Kini perjuangan itu telah berbuah hasil. Mereka belum menyusun rencana pengelolaan, tetapi secara umum Khalidin mengatakan hutan akan dikelola sebagai sumber ekonomi warga, tanpa merusak fungsi hutan.
Masyarakat hukum adat mukim memiliki aturan adat untuk menjaga hutan, misalnya tidak boleh menebang pohon di dekat sungai dan tidak boleh merusak sumber mata air.
Proses panjang
Perjuangan panjang Mukim Panga Pasi dan Mukim Kunyet tidak terlepas dari dampingan yang dilakukan oleh Jaringan Komunitas Masyarakat Adat (JKMA) Aceh. Pendampingan dilakukan sejak identifikasi hingga pasca pengakuan.
Sekretaris Pelaksana JKMA Aceh, Zulfikar Amna mengatakan pengakuan negara telah memberikan legalitas bagi mukim untuk mengelola sendiri hutan adat dengan kearifan lokal di Aceh. Meski pengakuan datang terlambat, kini mukim punya kekuatan hukum untuk memproteksi hutan adat dari berbagai ancaman.

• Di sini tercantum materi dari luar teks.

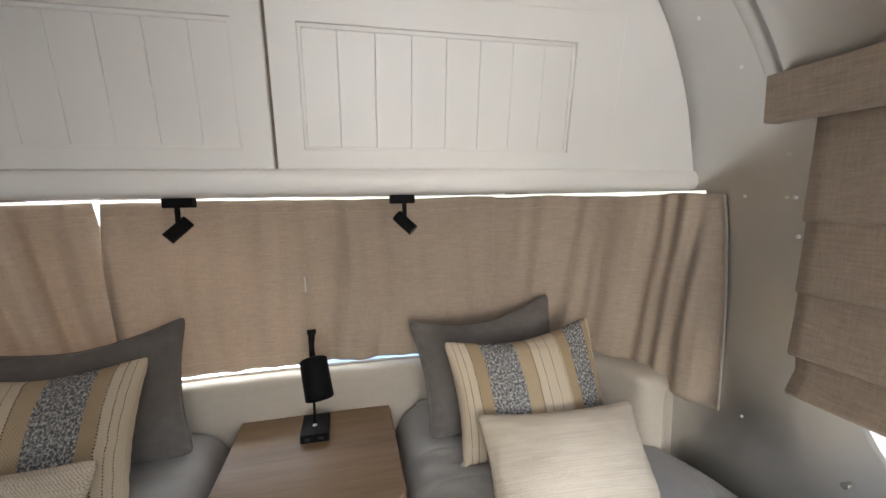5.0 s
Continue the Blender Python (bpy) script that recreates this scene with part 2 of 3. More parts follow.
def creases(mat, layers):
    """Soft creases under the weave: scale along each axis, turn, depth, and how much of the cloth they cover."""
    nt = mat.node_tree
    weave = [n for n in nt.nodes if n.type == "BUMP"][0]
    last = None
    for sc, turn, deep, share in layers:
        v = coords(nt, sc, (0, 0, turn))
        cr = mth(nt, "ABSOLUTE", mth(nt, "SUBTRACT", noise_tex(nt, v, 1.0, 2, 0.45), 0.5))
        where = ramp(nt, noise_tex(nt, coords(nt, (1, 1, 1), (0, 0, turn)), 5.0, 2), [(0.55 - 0.3 * share, (0, 0, 0)), (0.75 - 0.3 * share, (1, 1, 1))])
        dip = mth(nt, "MULTIPLY", mth(nt, "SUBTRACT", mth(nt, "MINIMUM", mth(nt, "MULTIPLY", cr, 9.0), 0.5), 0.5), where)
        cb = add(nt, "ShaderNodeBump", Strength=deep, Distance=0.006)
        nt.links.new(dip, cb.inputs["Height"])
        if last:
            nt.links.new(last.outputs[0], cb.inputs["Normal"])
        last = cb
    nt.links.new(last.outputs[0], weave.inputs["Normal"])


creases(DUVET, [((5, 13, 5), 0.6, 0.10, 0.6), ((8, 3, 5), 0.2, 0.06, 0.5), ((11, 30, 11), -0.35, 0.09, 0.4), ((28, 9, 12), 0.25, 0.06, 0.3)])
GREYP = cloth("slate_linen", (0.205, 0.19, 0.178), (0.128, 0.118, 0.111), (520, 520, 520), (30, 30, 30), 0.4, 0.25, 0.2)
creases(GREYP, [((4, 4, 11), 0.3, 0.14, 0.5), ((12, 12, 5), 0.9, 0.10, 0.4)])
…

”Hutan adat ini bukan perizinan, melainkan pengakuan. Artinya hutan adat telah dikeluarkan dari hutan negara. Setiap ada kebijakan atas hutan adat harus sepertujuan masyarakat adat,” kata Zulfikar.
Kepala Dinas Lingkungan Hidup dan Kehutanan Aceh Abdul Hanan mengatakan, dengan keluarnya surat penetapan hutan adat, keberadaan masyarakat hukum adat mukim diakui eksistensinya.
Awalnya, pengusulan hutan adat di Aceh sempat terhambat karena tim dari Kementerian Lingkungan Hidup dan Kehutanan meragukan eksistensi masyarakat hukum adat mukim.
Hanan mengatakan, pemerintah, akademisi, dan lembaga swadaya masyarakat bekerja keras untuk menjelaskan kepada Kementerian Lingkungan Hidup dan Kehutanan bahwa mukim merupakan masyarakat adat yang masih melakukan praktik adat, termasuk dalam urusan mengelola hutan.
Seusai menerima surat keputusan, para masyarakat adat tersebut harus membuat rencana kerja umum dan rencana kerja tahunan. Hanan mengatakan, pengelolaan hutan adat tidak boleh mengubah fungsi hutan.
”Utamakan penanaman dan penghijauan. Kami menyediakan bibit pohon untuk ditanami di lahan hutan adat,” kata Hanan.
Hanan mengatakan, jika hutan adat dikelola dengan baik, masyarakat adat dapat mengajukan pembiayaan penjualan karbon. ”Ini kesempatan bagi masyarakat adat untuk menjaga hutan dan memperoleh imbalan dari penjualan karbon,” kata Hanan.
Peneliti dari Pusat Riset Hukum, Islam, dan Adat Universitas Syiah Kuala, Dr Teuku Muttaqin Mansur, mengatakan, pengajuan usulan hutan adat oleh mukim sudah tepat karena wilayah hutan adat ini dikelola oleh mukim yang merupakan kesatuan masyarakat hukum adat yang struktur pemerintahannya mengoordinasi desa-desa.
Ini kesempatan bagi masyarakat adat untuk menjaga hutan dan memperoleh imbalan dari penjualan karbon. (Abdul Hanan)
Secara historis, mukim memiliki wilayah hutan yang dikelola secara turun-temurun. Selain itu, di Aceh juga terdapat Lembaga Wali Nanggroe (LWN) yang dapat menyelesaikan persengketaan persoalan adat. LWN merupakan lembaga yang diamanatkan untuk membina dan mengawasi lembaga-lembaga adat di Aceh.
Melalui hutan adat mukim, semua masyarakat desa memiliki hak untuk mengelola hutan di bawah pengawasan mukim.
”Sekalipun ada gampong (desa) tidak beririsan dengan hutan, tetapi karena gampong tersebut dalam satu mukim, tetap dapat memanfaatkan dan mengelola hutan adat mukim. Praktik ini sudah dilakukan turun-temurun,” kata Muttaqin.
Menurut Muttaqin pengelolaan hutan adat oleh mukim tidak akan merusak hutan, justru memperbaiki kondisi hutan.